Sicilian Caponata
A riff on traditional ratatouille, made with delicate Sicilian eggplant, capers and olives.

Our dear Sicilian friend, Michele Polizzi, is an eggplant genius and his Caponota sings with the flavors of Sicily. He uses Sicilian eggplant, (round, richly purple with a hint of white coursing through the bulb,) but if you can’t find them, use small Italian eggplant. If all else fails, go for the jumbo American eggplant! While the Caponata looks like a pile of mush, try it. Use it as a side, on bruschetta, or as an entrée served over pasta, rice or cous cous. You’ll welcome the taste of this remote, but beautiful island — Sicily!


Mise en Place:
What You Need:
3 medium Sicilian eggplants, sliced and diced into large chunks
1 teaspoon salt
3 sticks of tender celery, taken from the interior of the head.
Diced and blanched (see blanching instructions below)
6 tablespoons olive oil
1 medium onion, finely chopped
2 cloves of garlic, finely chopped
1 28-ounce can diced tomatoes
2 tablespoons red or white wine vinegar (add 1 tablespoon more
vinegar if you like a sour taste)
1 tablespoon sugar, more if needed
2 tablespoons capers, rinsed
50 grams pitted green & black olives
Salt & pepper to taste
60 grams chopped parsley.

Utensils & Tools:
Chopping board
Vegetable knife
Small saucepan
Bowl with water and ice
Large skillet
Paper towels
Measuring spoons
Kitchen Scale
Large bowl
Can opener
Slotted spoon

Wash and dry eggplant. Slice, then cut into large chunks. Sprinkle with salt. Leave to drain in a colander that’s placed in the sink for half an hour — to extract the bitter juices. Put weights on the eggplant if possible, to push the juices through. Rinse off thoroughly under cold water, drain & pat dry on paper towels.

Celery Stalks.
Blanch diced celery in boiling water (see below) in the small saucepan until tender. Remove to bowl of ice for 1 minute. Drain and set aside.

Oil. Eggplant Cubes.
Heat olive oil in large skillet. When the oil is wavy, sauté eggplant cubes until they are translucent – at least 10-15 minutes. Transfer them to a large bowl.

Onion. Garlic.
Add chopped onion to same skillet & sauté gently. After 1 minute, add chopped garlic and sauté until both are soft.

Tomatoes. Juice.
With the slotted spoon, lift the chopped tomatoes from the can and stir into onion/garlic mixture. Add a little of the tomato juice. Sauté, uncovered, over a moderate heat for 8-10 minutes. This blends the flavors and begins the sauce reduction.

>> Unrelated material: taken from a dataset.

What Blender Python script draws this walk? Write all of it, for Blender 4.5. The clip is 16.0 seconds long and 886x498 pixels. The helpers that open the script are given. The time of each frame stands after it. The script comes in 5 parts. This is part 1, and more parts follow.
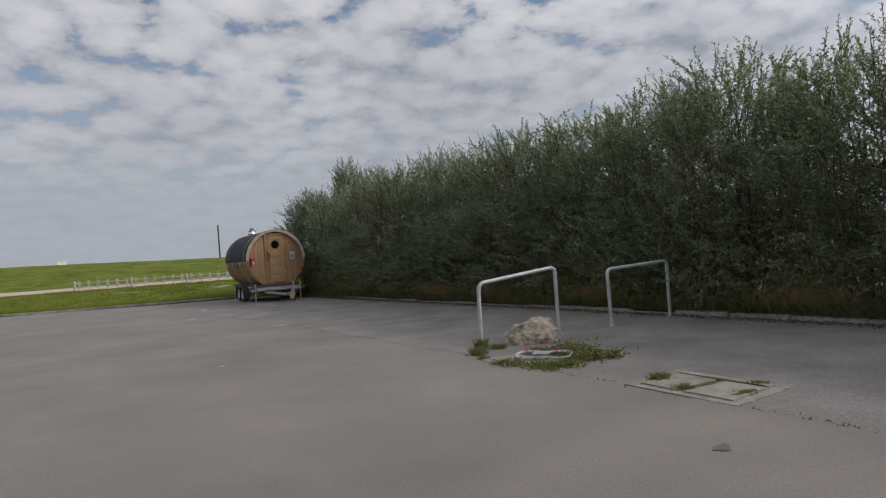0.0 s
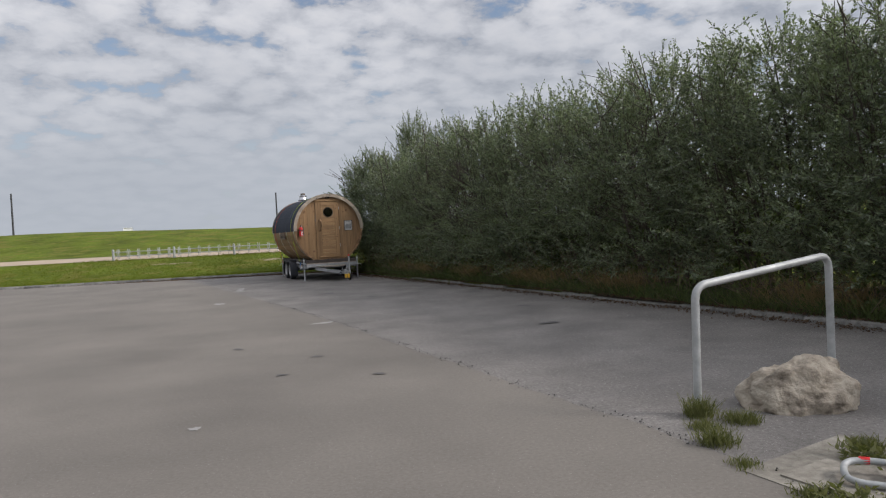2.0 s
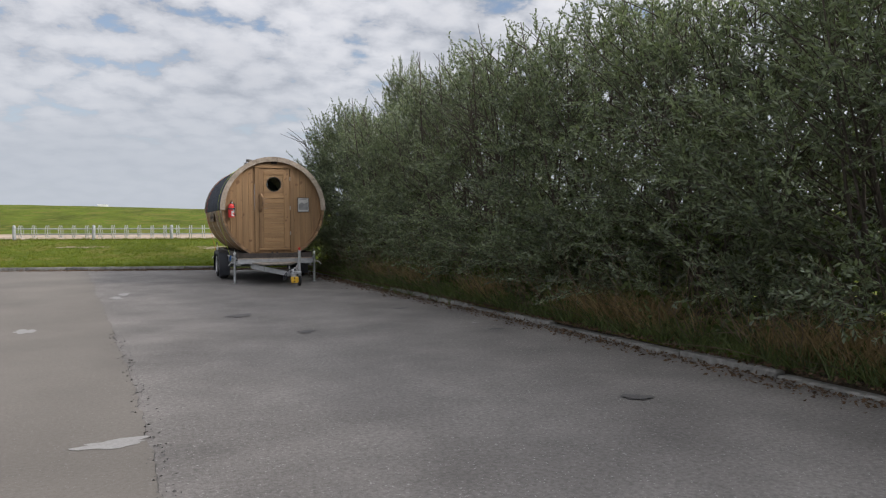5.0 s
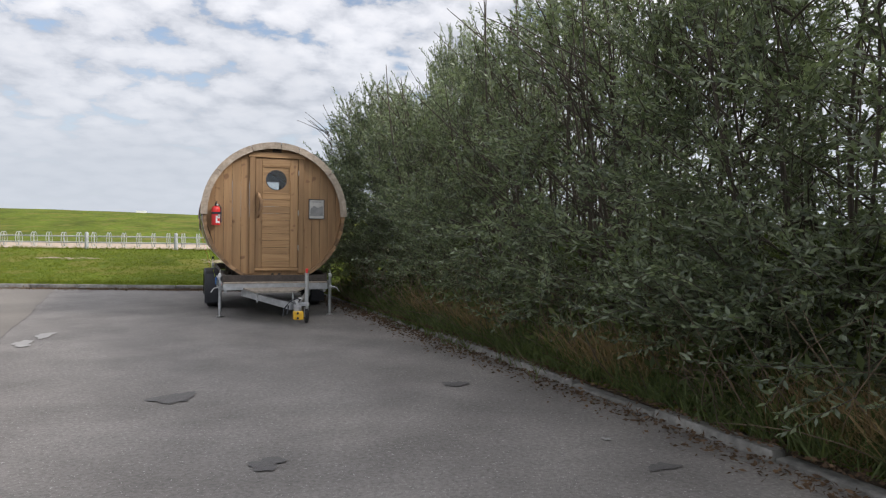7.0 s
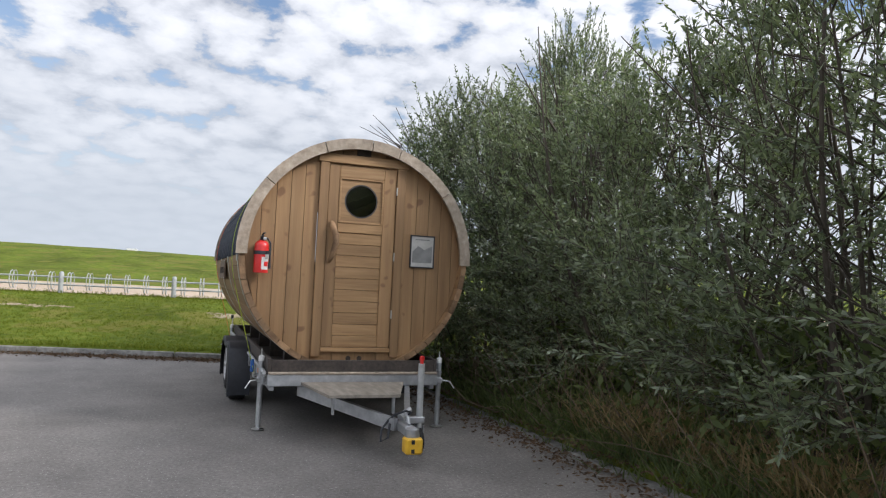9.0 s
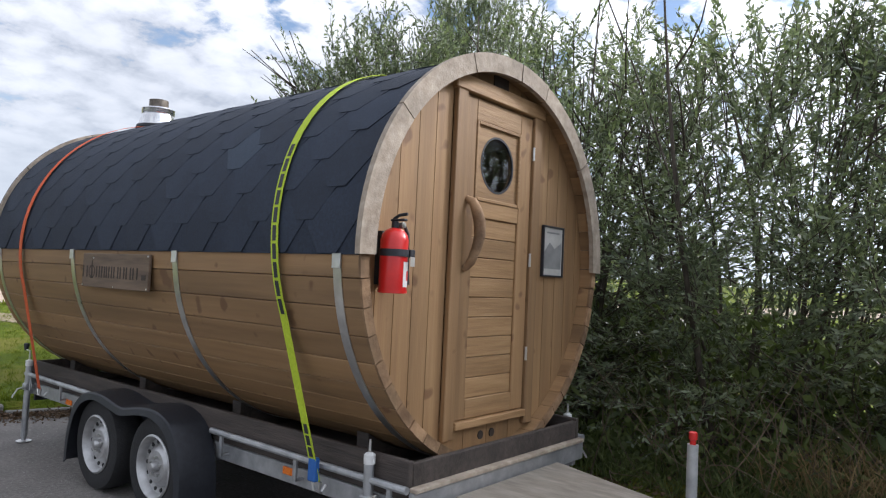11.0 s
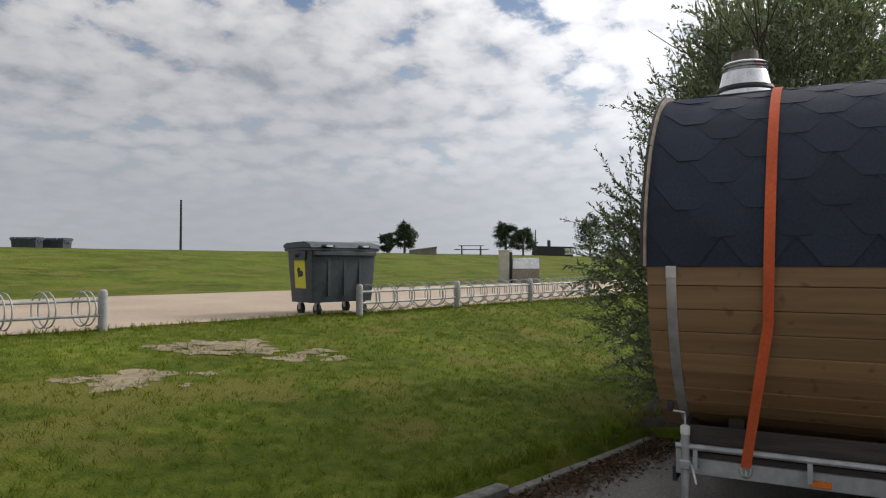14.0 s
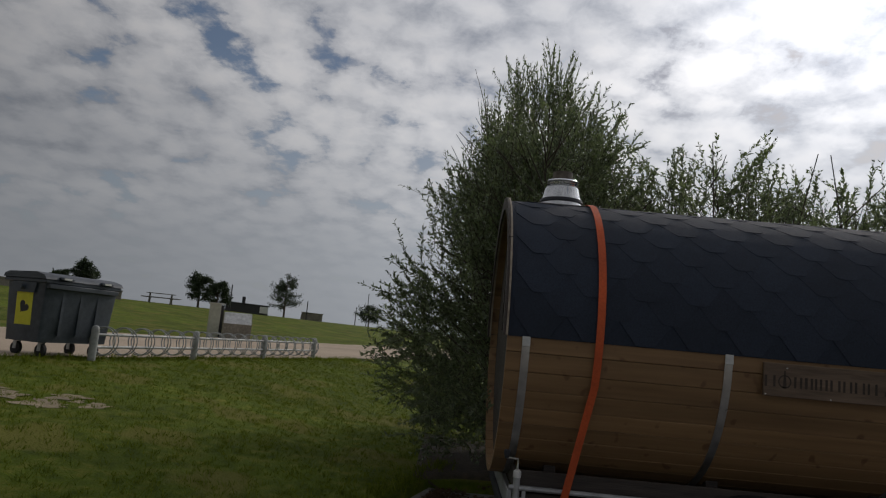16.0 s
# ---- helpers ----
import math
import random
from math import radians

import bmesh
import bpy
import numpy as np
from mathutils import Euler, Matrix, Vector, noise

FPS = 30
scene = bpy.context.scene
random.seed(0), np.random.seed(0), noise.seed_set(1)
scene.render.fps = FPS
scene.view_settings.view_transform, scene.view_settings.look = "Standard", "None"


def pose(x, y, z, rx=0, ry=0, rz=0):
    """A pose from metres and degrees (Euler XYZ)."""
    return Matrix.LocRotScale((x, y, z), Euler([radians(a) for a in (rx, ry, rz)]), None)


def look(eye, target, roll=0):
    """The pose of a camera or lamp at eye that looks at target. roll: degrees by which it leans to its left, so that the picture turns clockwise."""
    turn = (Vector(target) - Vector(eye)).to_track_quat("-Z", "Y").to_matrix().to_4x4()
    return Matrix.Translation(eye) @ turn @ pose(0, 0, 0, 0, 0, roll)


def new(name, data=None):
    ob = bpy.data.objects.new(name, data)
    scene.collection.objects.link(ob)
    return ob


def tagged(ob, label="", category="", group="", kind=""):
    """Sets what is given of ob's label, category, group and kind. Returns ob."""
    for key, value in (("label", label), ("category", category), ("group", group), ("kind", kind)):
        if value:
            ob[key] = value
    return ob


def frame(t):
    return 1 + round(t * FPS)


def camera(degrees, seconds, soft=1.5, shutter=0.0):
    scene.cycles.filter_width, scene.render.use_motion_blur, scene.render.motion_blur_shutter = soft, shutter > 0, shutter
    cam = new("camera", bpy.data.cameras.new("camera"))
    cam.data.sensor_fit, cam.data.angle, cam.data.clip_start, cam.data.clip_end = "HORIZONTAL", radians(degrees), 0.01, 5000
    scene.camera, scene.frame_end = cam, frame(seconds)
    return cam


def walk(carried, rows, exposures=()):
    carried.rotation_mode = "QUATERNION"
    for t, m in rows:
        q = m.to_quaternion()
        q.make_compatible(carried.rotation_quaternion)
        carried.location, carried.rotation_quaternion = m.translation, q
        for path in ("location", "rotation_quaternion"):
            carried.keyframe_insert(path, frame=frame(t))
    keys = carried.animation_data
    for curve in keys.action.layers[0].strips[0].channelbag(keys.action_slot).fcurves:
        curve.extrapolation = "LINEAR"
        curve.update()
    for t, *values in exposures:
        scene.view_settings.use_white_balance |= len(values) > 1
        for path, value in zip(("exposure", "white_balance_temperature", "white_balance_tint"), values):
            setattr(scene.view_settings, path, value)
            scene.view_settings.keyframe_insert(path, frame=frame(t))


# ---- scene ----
cam = camera(65.4, 16.0, soft=1.2)
PATH = [
    (0, (-6.278, -24.798, 1.266), (-5.352, -23.025, 1.279), -4.1),
    (0.5, (-5.836, -23.703, 1.266), (-4.863, -21.956, 1.210), -1.3),
    (1, (-5.468, -22.637, 1.259), (-4.513, -20.882, 1.182), -0.6),
    (1.5, (-5.171, -21.505, 1.271), (-4.390, -19.665, 1.213), -0.9),
    (2, (-4.919, -20.470, 1.280), (-4.154, -18.622, 1.228), -2.9),
    (2.5, (-4.622, -19.404, 1.265), (-3.828, -17.570, 1.173), -2.7),
    (3, (-4.176, -18.231, 1.224), (-3.388, -16.395, 1.128), -3.1),
    (3.5, (-3.767, -17.232, 1.185), (-2.976, -15.397, 1.111), -1.8),
    (3.7, (-3.612, -16.809, 1.167), (-2.827, -14.971, 1.081), -0.0),
    (5.8, (-1.911, -12.984, 1.196), (-1.131, -11.143, 1.144), -0.4),
    (6, (-1.791, -12.607, 1.197), (-1.030, -10.758, 1.146), -0.8),
    (6.5, (-1.505, -11.531, 1.205), (-0.784, -9.666, 1.139), -0.6),
    (7, (-1.286, -10.509, 1.226), (-0.604, -8.630, 1.188), 0.8),
    (7.5, (-1.195, -9.434, 1.232), (-0.571, -7.533, 1.248), 0.9),
    (8, (-1.209, -8.269, 1.276), (-0.698, -6.336, 1.320), 1.6),
    (8.2, (-1.234, -7.829, 1.279), (-0.748, -5.890, 1.345), 1.4),
    (10.3, (-2.609, -3.414, 1.396), (-1.269, -1.933, 1.491), 3.4),
    (10.5, (-2.764, -3.068, 1.401), (-1.352, -1.653, 1.483), 2.8),
    (11, (-3.102, -2.079, 1.396), (-1.555, -0.815, 1.490), 2.7),
    (11.5, (-3.473, -1.233, 1.428), (-1.891, -0.011, 1.478), 1.7),
    (12, (-3.901, -0.243, 1.415), (-2.293, 0.947, 1.436), 1.8),
    (12.5, (-4.247, 0.725, 1.437), (-2.539, 1.764, 1.412), 3.0),
    (13, (-4.560, 1.687, 1.440), (-2.880, 2.770, 1.358), 4.5),
    (13.5, (-4.784, 2.507, 1.462), (-2.983, 3.367, 1.342), 4.0),
    (14, (-4.840, 3.310, 1.501), (-3.057, 4.215, 1.545), -0.0),
    (14.5, (-5.055, 3.913, 1.520), (-3.247, 4.752, 1.680), -1.1),
    (15, (-5.285, 4.285, 1.509), (-3.360, 4.787, 1.717), -3.0),
    (15.2, (-5.441, 4.325, 1.461), (-3.469, 4.463, 1.743), -5.9),
    (15.5, (-5.585, 4.374, 1.473), (-3.592, 4.487, 1.596), -3.8),
    (16, (-5.552, 4.326, 1.419), (-3.570, 4.380, 1.681), 5.2),
]
walk(cam, [(r[0], look(*r[1:])) for r in PATH],
     exposures=[(0, 0.06, 6380, 13), (1.5, 0.26, 6380, 13), (3.5, 0.38, 6380, 13), (6, 0.66, 6420, 13), (7, 0.78, 6420, 13), (8.2, 0.76, 6350, 12), (10.3, 0.94, 6120, 13), (11, 0.94, 6090, 13), (12, 0.64, 6090, 13), (13, 0.54, 6300, 12), (13.5, 0.48, 6450, 12), (14, 0.12, 6600, 12), (14.5, -0.26, 6600, 12), (15.2, -0.56, 6600, 12), (16, -1.06, 6550, 12)])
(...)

Wine Vinegar. Sugar. Salt. Pepper.
Stir in the above and simmer, uncovered, until sauce reduces. Taste and add more sugar or vinegar, depending on your tastes.

Blanched Celery. Capers. Olives.
Add to sauce. Stir.

Add to the sauce. Stir gently. Taste and season.

Top with chopped parsley to serve.

The beauty of caponata is that it can be served either hot or cold, and the longer it sits, the more the flavors blend.


Occasionally a recipe will call for “blanching” vegetables. It’s a process that’s faster (2-3 minutes) than the timed “parboiling” you do for string beans, and maintains the crunch of the vegetable. Blanching is ideal when you want to sauté the vegetable after the blanch because it maintains the color of the vegetable and allows for a faster sauté. Here’s how you do it:
1. Fill a saucepan with water and bring to a fast boil.
2. Fill a bowl with ice cubes and cold water and put near the boiling saucepan.
3. Add your vegetables to the saucepan and boil for 1-2 minutes.
4. Test for doneness by taking one piece out of the boiling water with a slotted spoon, place it in the ice bowl, then sample for slight crunch.  If more time is needed, blanch for another minute or so. You want a crunch, but more on the al dente side.
5. Move all vegetables to the ice bowl with the slotted spoon. Cool off for 1-2 minutes, then turn out into a strainer.
6. Empty the ice bowl and place the strainer with the vegetables over the bowl to further drain.
7. Pat with a paper towel to help the draining process.